[start]

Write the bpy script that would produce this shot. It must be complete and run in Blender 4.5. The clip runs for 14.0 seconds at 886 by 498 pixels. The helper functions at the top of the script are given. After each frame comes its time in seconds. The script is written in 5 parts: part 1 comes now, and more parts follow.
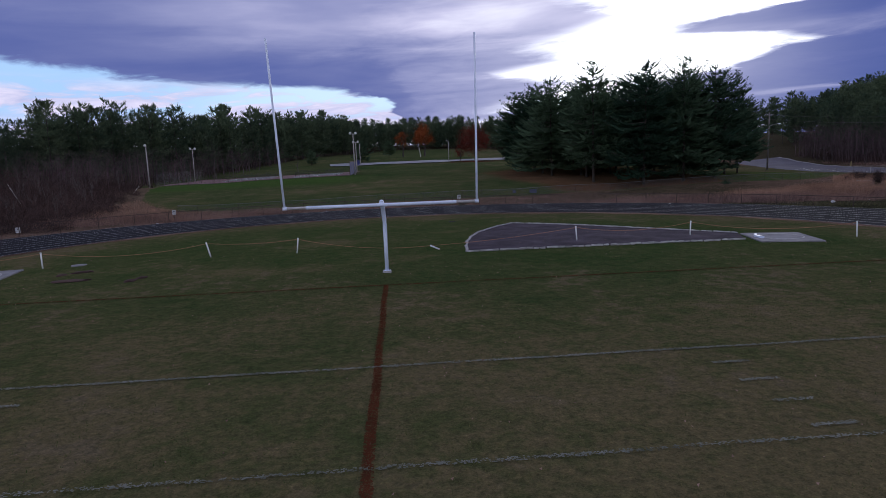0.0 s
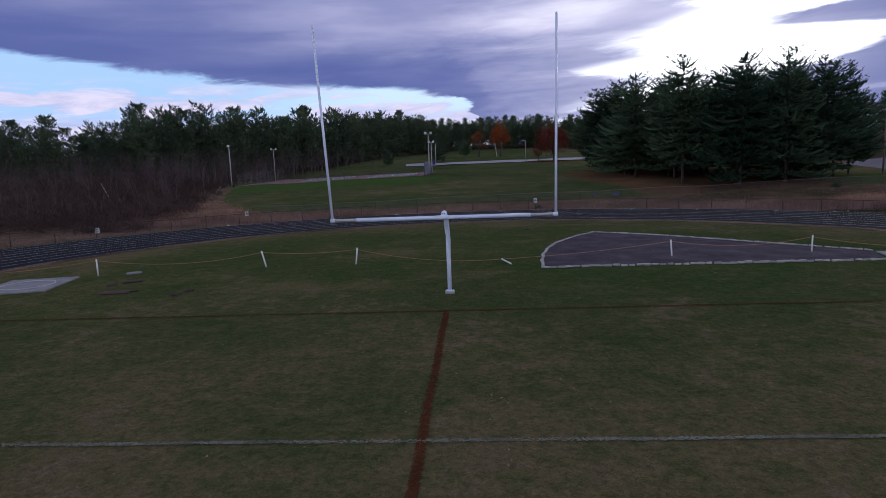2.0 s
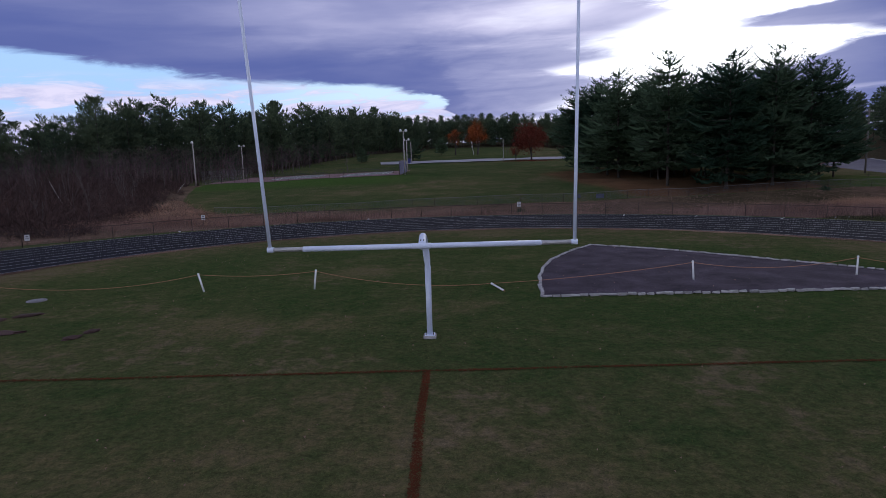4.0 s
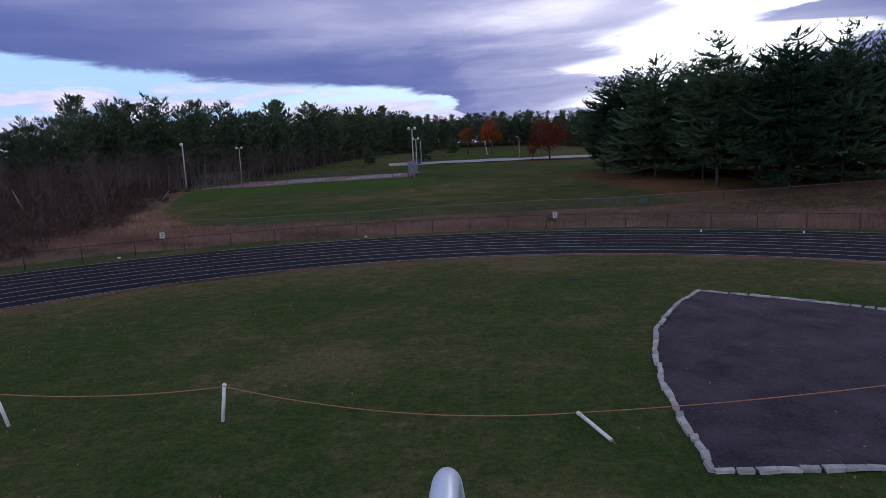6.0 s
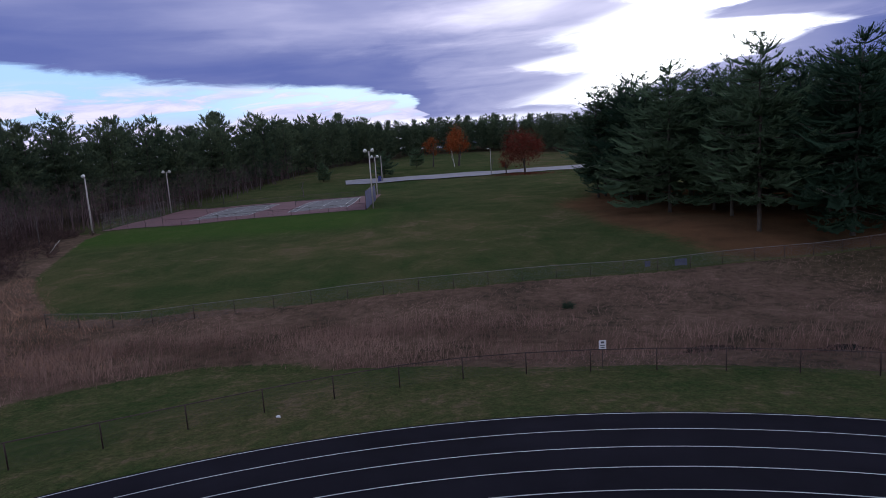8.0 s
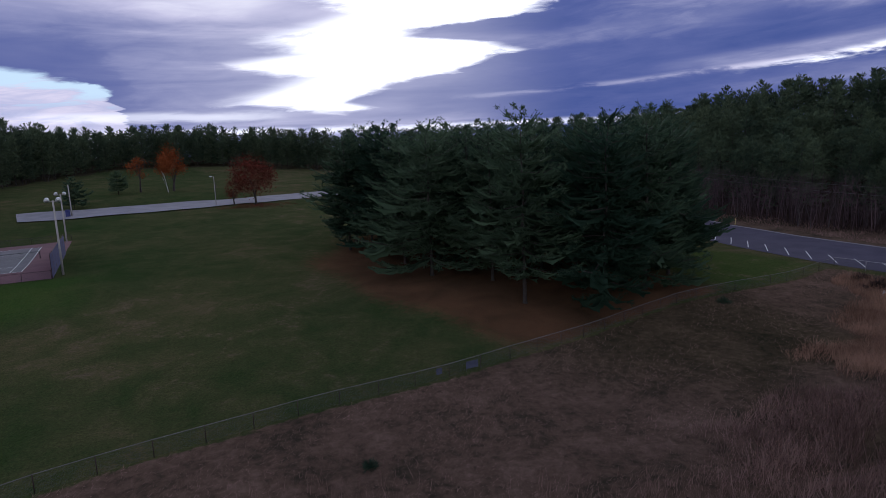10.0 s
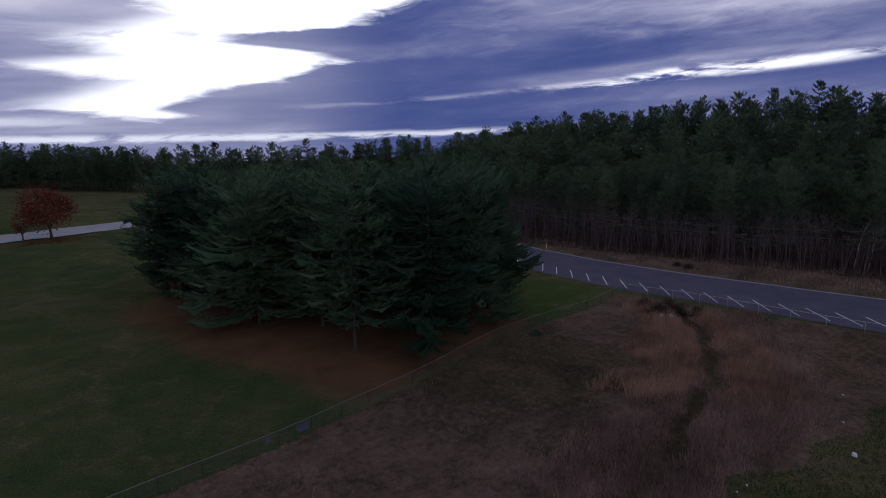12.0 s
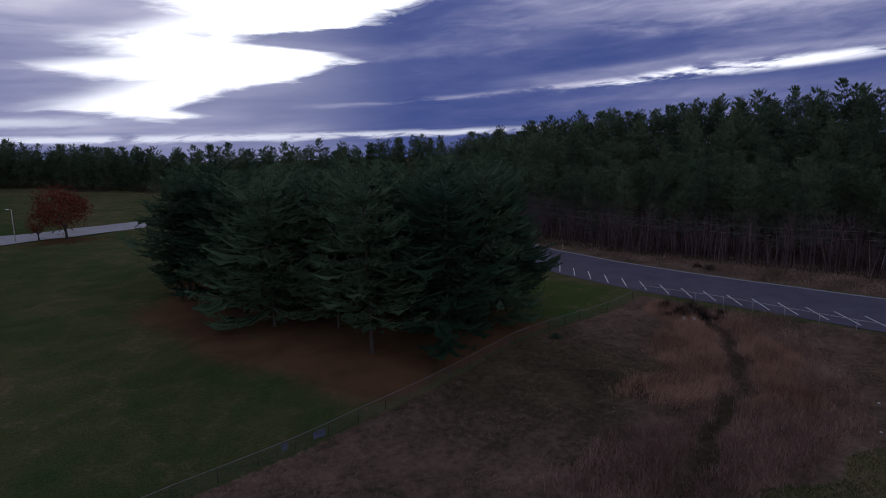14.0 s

[end]

◆ Exercise brief ◆
Strip out the pictures and quote the remaining data word for word.

◆ Answer to this task ◆
Write the bpy script that would produce this shot. It must be complete and run in Blender 4.5. The clip runs for 14.0 seconds at 886 by 498 pixels. The helper functions at the top of the script are given. After each frame comes its time in seconds. The script is written in 5 parts: part 1 comes now, and more parts follow.
0.0 s
2.0 s
4.0 s
6.0 s
8.0 s
10.0 s
12.0 s
14.0 s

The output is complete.